Not only are there new, talented people stepping from election victories into various high offices in the District and the neighboring suburbs, but there is also a much-improved opportunity to explore cooperative regional approaches that are both more efficient and more economical. Good things along these lines are starting to happen already, including a calling together of all the local and congressional leaders in the region for a special session to be hosted by Rep. Connie Morella (R-Md.).
Look at some of the changes in leadership, starting with the election of Sharon Pratt Dixon as D.C. mayor and John Wilson as D.C. Council chairman -- two independent, intelligent thinkers who long ago spoke up about waste in the bureaucratic structure and who are now in positions to do something about it. Though they differ on several financial issues, they have acknowledged that the situation today requires that they work together. They are not without important help, either: the Rivlin Commission report on budget and financial priorities is a powerful inventory/blueprint for the city's leaders in 1991 and beyond.
In the Maryland suburbs, there will be new players in the county governments who, like their counterparts in the District, may not see eye-to-eye on all big issues but who at least claim to understand the necessity of ultimately finding ways to get along with each other. And in the Virginia suburbs, where some important local elections will take place next year, local leaders and possible challengers are likely to be checking the political weather on the hour for serious responses to tougher economic times.

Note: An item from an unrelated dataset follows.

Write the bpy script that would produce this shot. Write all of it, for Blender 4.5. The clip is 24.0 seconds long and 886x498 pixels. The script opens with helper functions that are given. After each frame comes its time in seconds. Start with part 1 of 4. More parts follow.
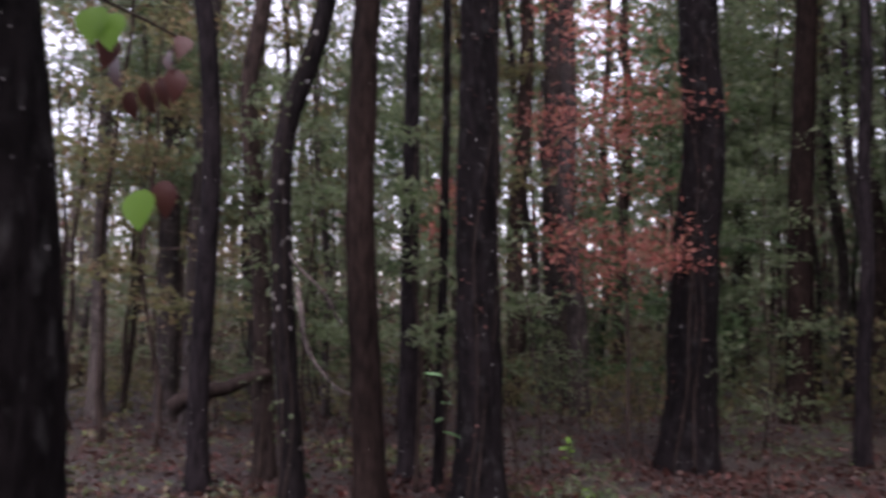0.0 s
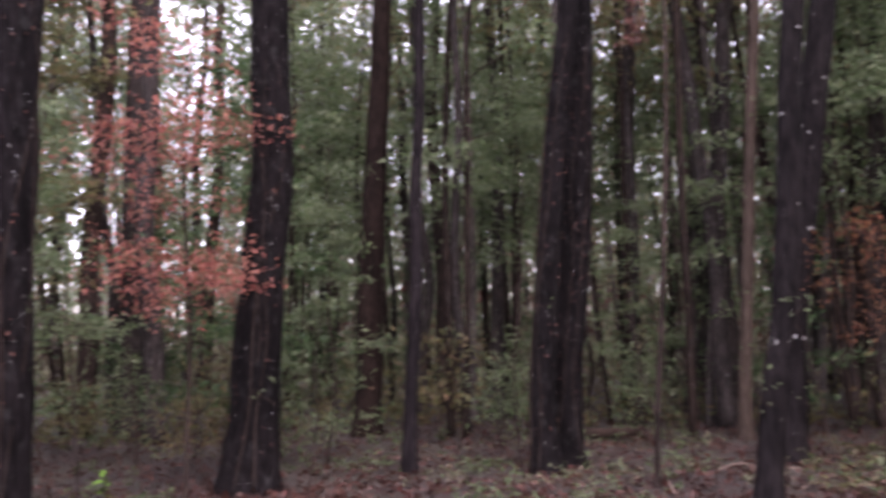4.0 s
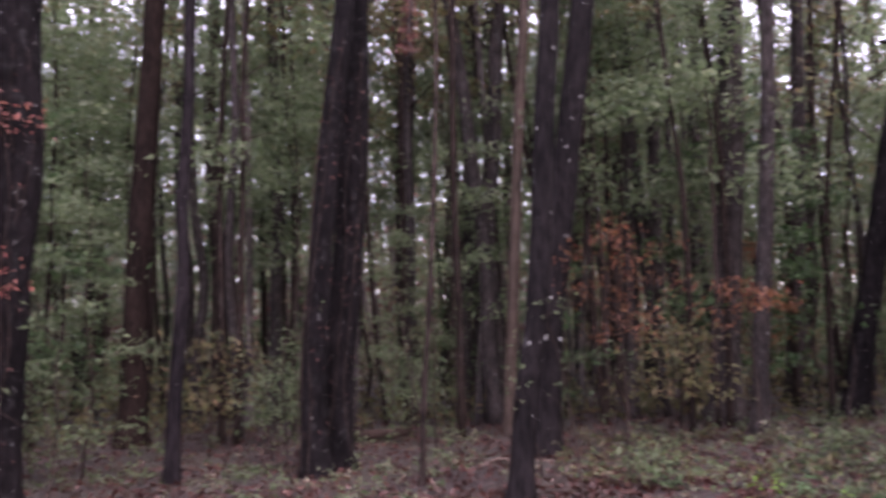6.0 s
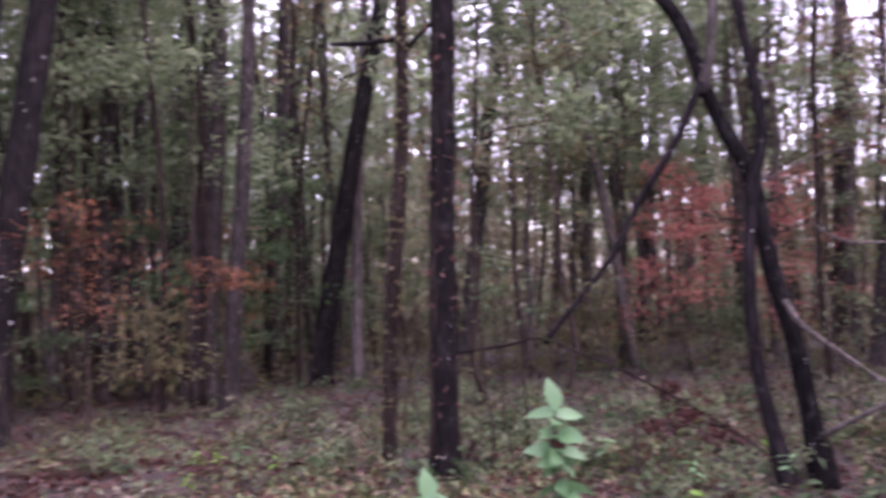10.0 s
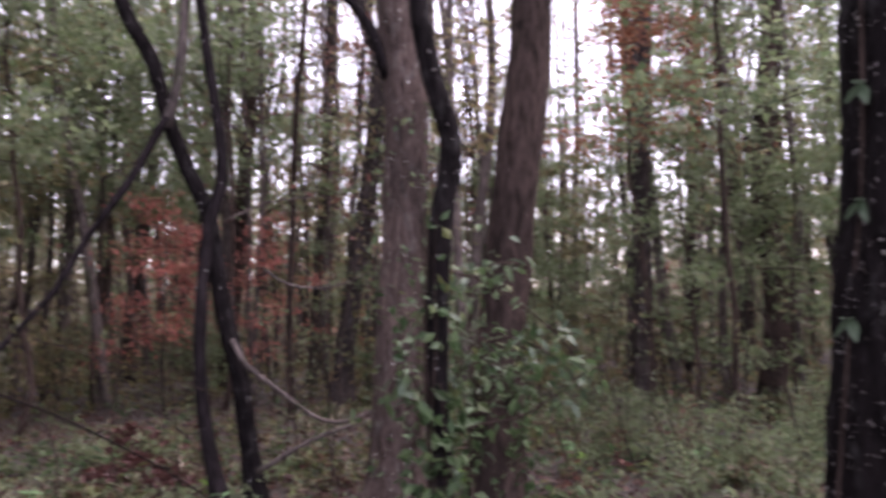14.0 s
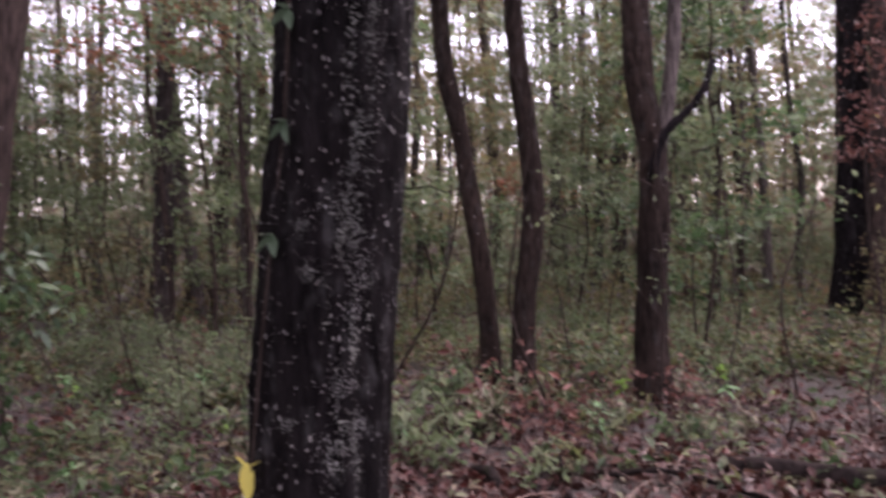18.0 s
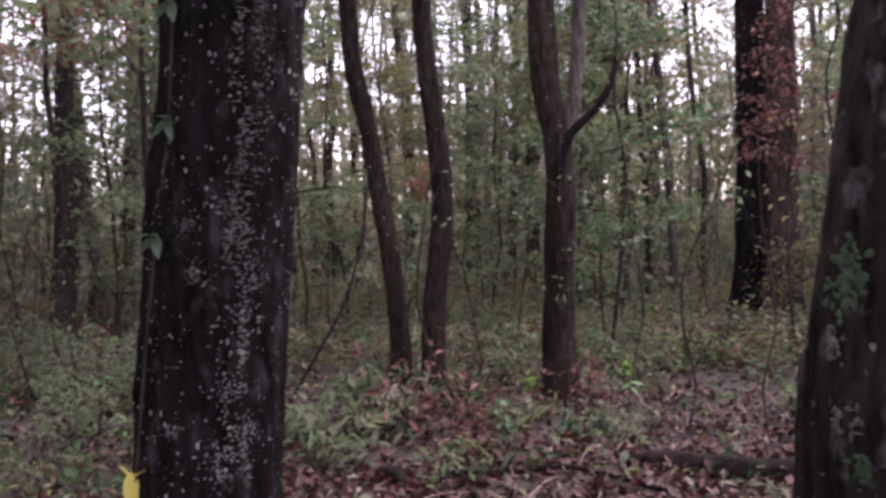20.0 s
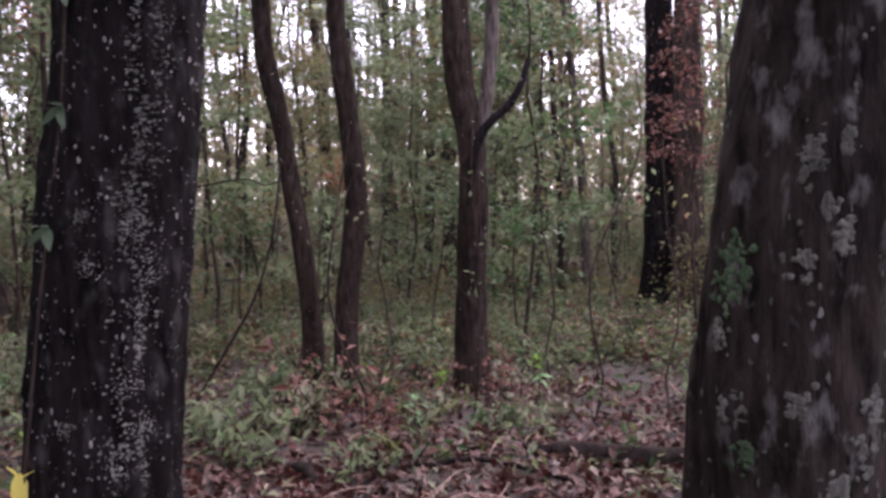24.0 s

In Congress, there certainly is cause for regional joy in the fact that Alexandria Mayor Jim Moran will replace Rep. Stan Parris, whose advocacy of regional cooperation came late, weak and without any great history of personal participation on his part. There is already an exceptionally good caucus of this area's legislators on Capitol Hill, which can only improve with the additional contributions of Mayor Moran.
There is no magic in merely assembling regional leaders for chitchat. As the Metropolitan Washington Council of Governments and Metro have demonstrated so well over the years, there are big projects that cross jurisdictional boundaries and that benefit from the economies of joint ventures -- from water and sewer treatment facilities to subways and now on to highways and other transportation improvements. It is a given that the health of any one local jurisdiction can affect that of every other in the region. That, coupled with the economic signals across this region, should be ample incentive for creative extensions of area-wide cooperation in 1991 and beyond.